Pero todas estas extravagancias no quieren decir que el surf sea exclusivo de un sector de la sociedad, o un privilegio que sólo pueden disfrutar los jóvenes atletas con determinadas aptitudes físicas. Este deporte se puede practicar con toda sencillez sin pertenecer al mundo de los beat-nicks, y desde luego sin tener que adoptar costumbres, ropas o reglas que no sean absolutamente normales. El surf es un deporte apasionante, que desarrolla armoniosamente los pectorales y los deltoides, puesto que para llegar hasta la ola hay que tumbarse boca abajo sobre la plancha y remar únicamente con los brazos. Este ejercicio proporciona al que lo practica una sensación de poder, de conquista, de vuelta a la naturaleza; una sensación de riesgo y de libertad. Los surfistas suelen ir en grupos para protegerse en caso de peligro. Pese a la solidaridad que los caracteriza, estos deportistas siguen estrictamente una regla de la que hacen cuestión de honor: la ola pertenece al que llegue a ella primero.

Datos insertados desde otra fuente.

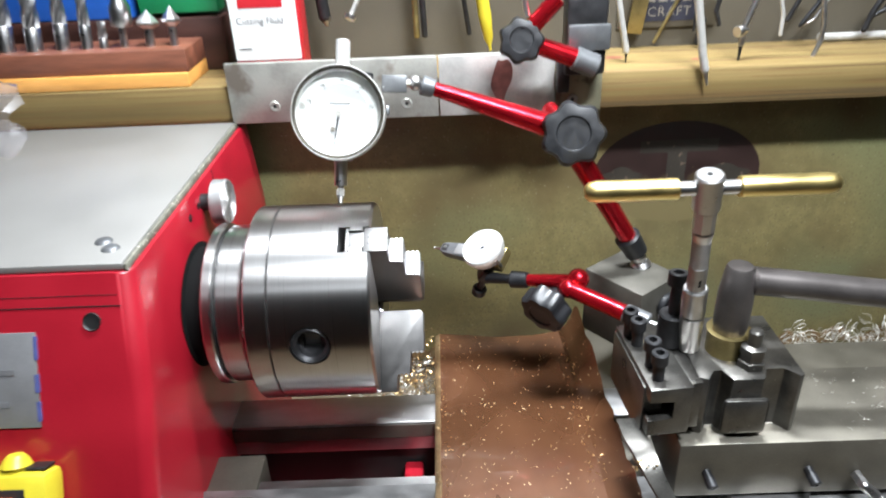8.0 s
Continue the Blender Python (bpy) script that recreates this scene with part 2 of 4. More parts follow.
CRYSTAL = clear_mat("clear_crystal", (0.97, 0.97, 0.95), 0.06)
BAG = clear_mat("clear_polythene", (0.88, 0.88, 0.90), 0.22, 1.7)
film_mix, film_white = BAG.node_tree.nodes.new("ShaderNodeMixShader"), BAG.node_tree.nodes.new("ShaderNodeBsdfDiffuse")
film_white.inputs["Color"].default_value = (0.75, 0.73, 0.76, 1)
film_mix.inputs[0].default_value = 0.12
film_out = BAG.node_tree.nodes["Material Output"].inputs["Surface"]
BAG.node_tree.links.new(film_out.links[0].from_socket, film_mix.inputs[1])
BAG.node_tree.links.new(film_white.outputs[0], film_mix.inputs[2])
BAG.node_tree.links.new(film_mix.outputs[0], film_out)


# ---- mesh helpers ----
def frame_to(p0, p1):
    """A pose at p0 whose z axis points to p1."""
    p0, p1 = Vector(p0), Vector(p1)
    return Matrix.Translation(p0) @ (p1 - p0).to_track_quat("Z", "Y").to_matrix().to_4x4()


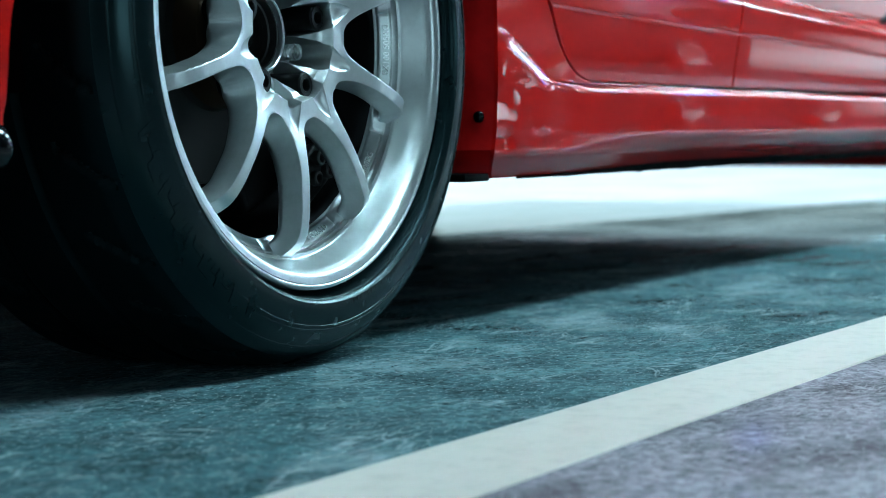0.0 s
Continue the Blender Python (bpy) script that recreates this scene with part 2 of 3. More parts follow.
tagged(part("ceiling", box_bm(-9.2, 32.2, -14.2, 2.6, 3.1, 3.35), DARK_CEILING, None, "", False), "dark unlit concrete ceiling", "ceiling", "", "structure")
tagged(part("wall_south", box_bm(-9.2, 32.2, -14.2, -14.0, -0.05, 3.1), CONCRETE, None, "", False), "plain dark grey wall behind the camera", "wall", "", "structure")
tagged(part("wall_west", box_bm(-9.2, -9.0, -14.0, 2.4, -0.05, 3.1), CONCRETE, None, "", False), "plain dark grey end wall", "wall", "", "structure")
tagged(part("wall_east", box_bm(32.0, 32.2, -14.0, 0.5, -0.05, 3.1), CONCRETE, None, "", False), "plain dark grey end wall ahead of the car", "wall", "", "structure")
tagged(part("wall_north", box_bm(7.5, 32.2, 0.5, 0.7, -0.05, 3.1), CONCRETE, None, "", False), "plain dark grey wall beside the open side of the hall", "wall", "", "structure")


def floor_line():
    bm = bmesh.new()
    n = 60
    rows = []
    for k in range(n + 1):
        x = -8.5 + 20.0 * k / n
        wob = 0.0012 * noise.noise((x * 3, 0, 0))
        up, lo = -0.317 - 0.036 * x + wob, -0.424 - 0.034 * x - wob
        rows.append([bm.verts.new((x, y, z)) for y, z in ((up, 0.0002), (up - 0.0006, 0.0014), (lo + 0.0006, 0.0014), (lo, 0.0002))])
    grid_faces(bm, rows)
    return tagged(part("parking_line", bm, STRIPE, None, "", False), "cream painted parking line on the dark floor", "floor marking", "", "structure")


floor_line()


# ---- the car ----
HUB = 0.303
car = tagged(new("car"), "glossy red four-door car parked beside a painted line", "car")


def lay(x, y, z):
    """Body lines are given on the plane y = 0; a skin that stands proud or sunk keeps them in line with the low viewpoint they were taken from."""
    return (x + y * (x + 1.3931) / 0.9064, y, z + y * (z - 0.2148) / 0.9064)


def side_y(x, z):
    """Outer skin of doors: sideways place for height, outwards is minus."""
    drop = 0.030 * max(0.0, min(1.0, (z - 0.30) / 0.1)) * (x - 0.42)
    # ahead of the door gap the side turns gently inwards
    return curve(DOOR_SECTION, z + drop) + 0.045 * max(0.0, x - 1.13)


DOOR_SECTION = [(0.255, -0.001), (0.268, -0.0055), (0.282, -0.0082), (0.30, -0.0098), (0.33, -0.0110), (0.349, -0.0113), (0.3515, -0.0120), (0.354, -0.0128), (0.36, -0.0126), (0.39, -0.0128), (0.4022, -0.0128), (0.4042, -0.0121),
                (0.4235, -0.0010), (0.4262, 0.0036), (0.4285, 0.0051), (0.4315, 0.0050), (0.4360, 0.00448), (0.4550, 0.00216), (0.4740, -0.00016), (0.4790, -0.0007), (0.4860, -0.0012), (0.50, -0.0019), (0.58, -0.003), (0.68, 0.004), (0.80, 0.022), (0.95, 0.06)]
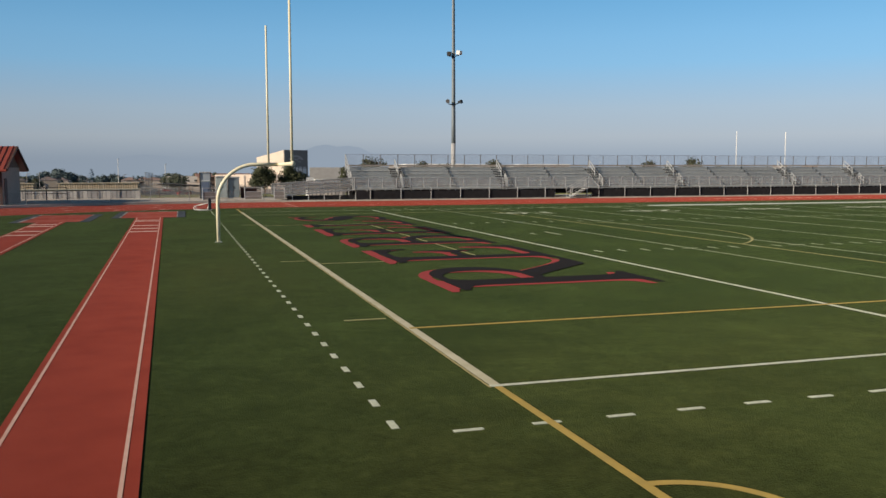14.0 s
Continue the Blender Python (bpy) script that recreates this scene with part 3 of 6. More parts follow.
def words(name, text, size, m, material, parent, label="", stretch=1.0, spacing=1.0, bold=0.035):
    """Flat writing in the built-in font, as a mesh."""
    cu = bpy.data.curves.new(name, "FONT")
    cu.body, cu.size, cu.align_x, cu.align_y, cu.offset = text, size, "CENTER", "CENTER", size * bold
    cu.space_character = spacing
    tmp = new(name, cu)
    me = bpy.data.meshes.new_from_object(tmp)
    bpy.data.objects.remove(tmp)
    me.materials.clear()
    me.materials.append(material)
    ob = new(name, me)
    ob.parent, ob.matrix_basis = parent, m @ Matrix.Diagonal((stretch, 1, 1, 1))
    if label:
        ob["label"] = label
    return ob


def digit(ch):
    """A painted serif digit in a box one unit high."""
    bm = bmesh.new()

    def curve(turns, z, thick=0.095, thin=0.038):
        pts = []
        for cx, cy, rx, ry, a0, a1, n in turns:
            for k in range(n + 1):
                a = radians(a0 + (a1 - a0) * k / n)
                w = thin + (thick - thin) * abs(math.cos(a)) ** 1.5
                pts.append((cx + (rx - w) * math.cos(a), cy + (ry - w) * math.sin(a), w * math.cos(a), w * math.sin(a)))
        ribbon(bm, pts, z)

    if ch == "0":
        curve([(0.37, 0.5, 0.37, 0.5, 0, 360, 36)], 0.0)
    if ch == "1":
        shape(bm, [(0.28, 0.02), (0.46, 0.02), (0.46, 1.0), (0.36, 1.0), (0.28, 0.93)], 0.0)
        foot(bm, 0.26, 0.48, 0.0, True, 0.0008)
        shape(bm, [(0.08, 0.80), (0.30, 0.86), (0.38, 1.0), (0.30, 0.97), (0.08, 0.86)], 0.0016)
    if ch == "2":
        curve([(0.37, 0.68, 0.34, 0.32, 165, -25, 20)], 0.0)
        shape(bm, [(0.50, 0.60), (0.69, 0.56), (0.26, 0.10), (0.06, 0.10)], 0.0008)
        shape(bm, [(0.05, 0.0), (0.70, 0.0), (0.74, 0.24), (0.68, 0.24), (0.62, 0.13), (0.05, 0.13)], 0.0016)
    if ch == "3":
        curve([(0.36, 0.74, 0.30, 0.26, 160, -90, 18)], 0.0)
        curve([(0.36, 0.28, 0.36, 0.29, 90, -165, 20)], 0.0008)
    if ch == "4":
        shape(bm, [(0.42, 0.02), (0.59, 0.02), (0.59, 1.0), (0.50, 1.0), (0.42, 0.92)], 0.0)
        shape(bm, [(0.02, 0.25), (0.10, 0.25), (0.54, 0.96), (0.48, 1.0)], 0.0008)
        shape(bm, [(0.02, 0.22), (0.74, 0.22), (0.74, 0.33), (0.06, 0.33)], 0.0016)
        foot(bm, 0.42, 0.59, 0.0, True, 0.0024)
    return bm


for n_yards in (10, 20, 30, 40):
    x = n_yards * YARD
    for i, ch in enumerate(str(n_yards)):
        dx = 0.95 if i == 0 else -1.15
        fit = Matrix.Translation((-0.37, -0.5, 0))
        ob = part("yard_number", digit(ch), WHITE_LINE, turf, "white painted serif number " + ch)
        ob.matrix_basis = pose(x + dx, 41.42, 0.0175, 0, 0, 180) @ Matrix.Diagonal((1.95, 1.80, 1, 1)) @ fit
        rim = new("yard_number_edge", ob.data.copy())
        rim.data.materials[0] = BLACK_PAINT
        rim.parent = turf
        rim.matrix_basis = pose(x + dx + 0.09, 41.42 + 0.06, 0.0125, 0, 0, 180) @ Matrix.Diagonal((2.05, 1.92, 0.8, 1)) @ fit
    bm = bmesh.new()
    bm.faces.new([bm.verts.new(p) for p in ((x - 1.95, 41.30, 0.0175), (x - 1.95, 41.78, 0.0175), (x - 3.0, 41.62, 0.0175))])
    part("yard_arrow", bm, WHITE_LINE, turf)

# lane numbers, exchange triangles and lettering on the track
CX, CY = BEND_X0, MID
for lane, (x, y) in zip((7, 6, 5, 4, 3, 2, 1), ((-24.74, 57.75), (-21.62, 58.37), (-18.37, 58.34), (-15.19, 58.3), (-11.84, 57.96), (-8.62, 57.35), (-5.3, 56.67))):
    a = math.degrees(math.atan2(y - CY, x - CX))
    words("lane_number", str(lane), 1.0, pose(x + 0.3, y, 0.013, 0, 0, a), TRACK_MARK, track, "pale lane number " + str(lane), 1.3, 1.0, 0.025)
    r = math.hypot(x - CX, y - CY)
    bm = bmesh.new()
    c, s = math.cos(radians(a - 2.4)), math.sin(radians(a - 2.4))
    c2, s2 = math.cos(radians(a - 2.52)), math.sin(radians(a - 2.52))
    bm.faces.new([bm.verts.new((CX + u * q, CY + v * q, 0.013)) for u, v, q in ((c, s, r - 0.55), (c, s, r + 0.55), (c2, s2, r + 0.55), (c2, s2, r - 0.55))])
    part("start_line", bm, TRACK_MARK, track)
for x, y in ((-21.38, 62.44), (-18.13, 62.36), (-14.84, 62.14), (-11.48, 61.64), (-8.12, 60.98), (-4.63, 60.01), (-1.3, 58.88), (1.95, 57.87), (-20.69, 55.16), (-17.44, 54.87), (-14.25, 54.92)):
    a = math.atan2(y - CY, min(x, CX) - CX)
    bm = bmesh.new()
    bm.faces.new([bm.verts.new(p) for p in ((-0.36, -0.36, 0), (0.36, -0.36, 0), (0, 0.45, 0))])
    part("exchange_triangle", bm, TRACK_MARK, track).matrix_basis = pose(x, y, 0.013, 0, 0, math.degrees(a) - 90)
bm = bmesh.new()
box(bm, -4.48, -4.36, MID + R_IN, MID + R_OUT, 0.010, 0.0135)
part("finish_line", bm, TRACK_MARK, track)
bm = bmesh.new()
prev = None
for k in range(13):
    u = k / 12
    x, y = -4.5 - 8.2 * u, 55.9 + 9.6 * u - 1.1 * u * (1 - u)
    cur = [bm.verts.new((x, y + d, 0.013)) for d in (-0.05, 0.05)]
    if prev:
        bm.faces.new((prev[0], prev[1], cur[1], cur[0]))
    prev = cur
part("waterfall_line", bm, TRACK_MARK, track)
words("track_word", "REBELS", 1.55, pose(37.6, 61.1, 0.014, 0, 0, 180), mat("track_word_paint", (0.72, 0.46, 0.36), (0.56, 0.31, 0.24), 0.8), track, "pale block letters across the lanes", 1.08, 1.5, 0.008)
for x in (43.2, 44.3, 45.5, 46.6, 47.8, 48.9, 51.3, 54.1):
    bm = bmesh.new()
    box(bm, -0.26, 0.26, -0.42, 0.42, 0, 0.003)
    part("lettering_bar", bm, MATS["track_word_paint"], track).matrix_basis = pose(x, 61.3, 0.011)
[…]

Australia se ha puesto rápidamente a la cabeza en la práctica y desarrollo del surf, en donde ha desplazado a californianos y hawaianos. Los fabricantes de planchas de madera han inventado una nueva variedad de formas, y sus campeones han desarrollado toda una serie de técnicas nuevas, algunas de las cuales, como por ejemplo la del roller-coaster, que consiste en caer desde lo alto del remolino de la ola, han dejado muy anticuado el clásico toes on the nose.

Parte primordial del éxito de este deporte en Australia reside en su espléndida naturaleza y en sus playas. En este continente quizás no se den muy a menudo las gigantescas olas de las playas hawaianas de Waikiki o Banzai, pero no existe ningún otro país que ofrezca una cantidad tan considerable de olas durante todo el año, encrespadas por el viento de tierra, que hacen las delicias del surfista.

El paraiso del surfing australiano se encuentra indudablemente en la costa de Queensland, situada al sur y al norte de Brisbane. Las playas de Coolangatta, Tweed Heads, Currumbin, Maroochydore, Mooloolaba, Coolum Noosa también hacen las delicias del hot-dogger. Pero en sus aguas acecha el peligro de los tiburones, habitantes comunes de los mares australianos. Son de sobra conocidas las terroríficas historias de bañistas que han sido devorados en el Shark Alley o el denominado pasadizo de los tiburones, entre Queenscliff y Bombora. Para defenderse de este enemigo común, los surfistas han convenido una señal de alarma que consiste en levantar los brazos verticalmente por encima de la cabeza. Inmediatamente las campanas de los puestos de vigilancia dan la alarma. Pero los surfistas no huyen ni se inquietan lo más mínimo. Con soberbia indiferencia vuelven a ponerse de pie sobre la plancha y a bogar dulcemente sobre su débil esquite hasta que desaparezca la alarma. Porque curiosamente, según se ha comprobado innumerables veces, en los lugares donde se multiplican los surfistas, los tiburones retroceden y se van. Es como si reconocieran que los dueños de las olas que se elevan constantemente no fueran ellos, sino los jóvenes e intrépidos deportistas que surcan y dominan el mar sobre sus planchas de poliéster.